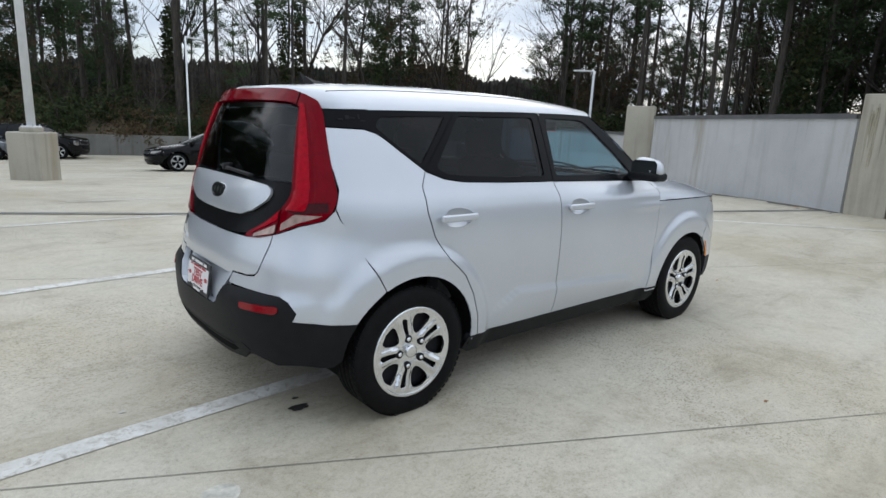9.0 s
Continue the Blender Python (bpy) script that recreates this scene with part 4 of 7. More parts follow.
    panel("nose_strip", mir(strip_poly), E(), M_SILVER, car, step=0.03, thick=0.02, gap=0.002)
    slot = [up(0, slot_t), up(0.2, slot_t), up(0.40, 0.899), up(0.40, 0.846), up(0.2, slot_b), up(0, slot_b)]
    panel("upper_slot", mir(slot), E(-0.022), M_DARK, car, step=0.05, thick=0, label="slim black upper grille slot")
    bar = [up(0, 0.866), up(0.2, 0.866), up(0.385, 0.868), up(0.385, 0.862), up(0.2, 0.860), up(0, 0.860)]
    panel("slot_trim", mir(bar), E(-0.002), M_CHROME, car, step=0.04, thick=0.012, label="satin chrome slot trim")
    lowbar = [up(0, 0.851), up(0.2, 0.851), up(0.39, 0.852), up(0.39, 0.840), up(0.2, 0.838), up(0, 0.838)]
    panel("slot_sill", mir(lowbar), E(-0.006), M_BLACKP, car, step=0.05, thick=0.012)
    lamp = [up(0.40, 0.900), up(0.55, 0.911), up(0.66, 0.926), ux(1.75, 0.941), ux(1.638, 0.947), ux(1.655, 0.918), ux(1.72, 0.886), up(0.72, 0.862), up(0.62, 0.850), up(0.50, 0.842), up(0.40, 0.846)]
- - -
**THE TASK**
Pull out every line from the one with "Continue the Blender" to the end of the listing, and output only those.

**TASK SOLUTION**
Continue the Blender Python (bpy) script that recreates this scene with part 4 of 7. More parts follow.
    panel("nose_strip", mir(strip_poly), E(), M_SILVER, car, step=0.03, thick=0.02, gap=0.002)
    slot = [up(0, slot_t), up(0.2, slot_t), up(0.40, 0.899), up(0.40, 0.846), up(0.2, slot_b), up(0, slot_b)]
    panel("upper_slot", mir(slot), E(-0.022), M_DARK, car, step=0.05, thick=0, label="slim black upper grille slot")
    bar = [up(0, 0.866), up(0.2, 0.866), up(0.385, 0.868), up(0.385, 0.862), up(0.2, 0.860), up(0, 0.860)]
    panel("slot_trim", mir(bar), E(-0.002), M_CHROME, car, step=0.04, thick=0.012, label="satin chrome slot trim")
    lowbar = [up(0, 0.851), up(0.2, 0.851), up(0.39, 0.852), up(0.39, 0.840), up(0.2, 0.838), up(0, 0.838)]
    panel("slot_sill", mir(lowbar), E(-0.006), M_BLACKP, car, step=0.05, thick=0.012)
    lamp = [up(0.40, 0.900), up(0.55, 0.911), up(0.66, 0.926), ux(1.75, 0.941), ux(1.638, 0.947), ux(1.655, 0.918), ux(1.72, 0.886), up(0.72, 0.862), up(0.62, 0.850), up(0.50, 0.842), up(0.40, 0.846)]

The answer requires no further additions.